Let’s first talk about QOS for telephony for a moment. Note that all this is essentially what Ooma is doing: they put their box in ahead of your home network, reserve bandwidth for VOIP, and classify VOIP traffic ahead of other traffic. I used one of these before it was repetitively damaged by lightning.

Before you have mitigated broadband bufferbloat, any QOS policy you may set in the router may very well (almost certainly is) ineffective when your broadband connection is saturated. And the router itself may also suffer from bufferbloat. (which is why this all can be so confusing; this bear of little brain has often been very confuzed in this quest). But once you have successfully mitigated broadband bufferbloat by bandwidth shaping the broadband hop, you can hope that you to enable QOS for your non-carrier provided VOIP and Skype might work OK (when the home router itself is not feeling bloated). I expect it is wise to do so even though it should not be necessary, for reasons alluded to in a previous entry, that I will elaborate on in a future blog entry. Browsers can cause serious jitter, much more than in past years, and are so worrying they are part of what I lose sleep over. I’ll circle back to the browser problem in a week or so.

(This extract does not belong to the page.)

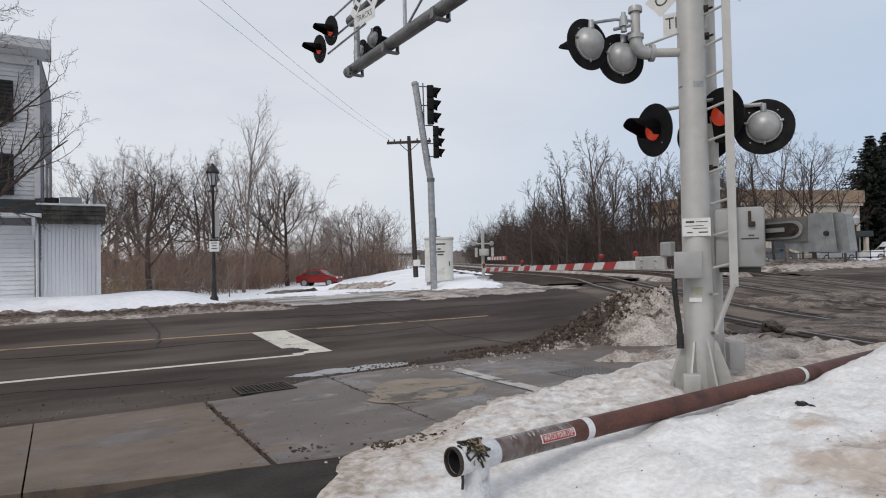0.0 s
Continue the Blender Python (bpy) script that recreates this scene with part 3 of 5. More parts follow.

Some of the open source routers (and Linux itself) have very fancy traffic classification, queue management and allocation facilities; these may not be enabled even in the open source routers, or properly set up (depending on the distro). Go wild. Have fun. Find and fix bufferbloat bugs with and in the open source routers (since I’ve found that they have the same problems I found on my laptop as covered in fun with your switch, and fun with wireless, particularly since they seem to have only worried about the broadband link). Show everyone what can be done, so the industry catches up faster (and more are free software converts!).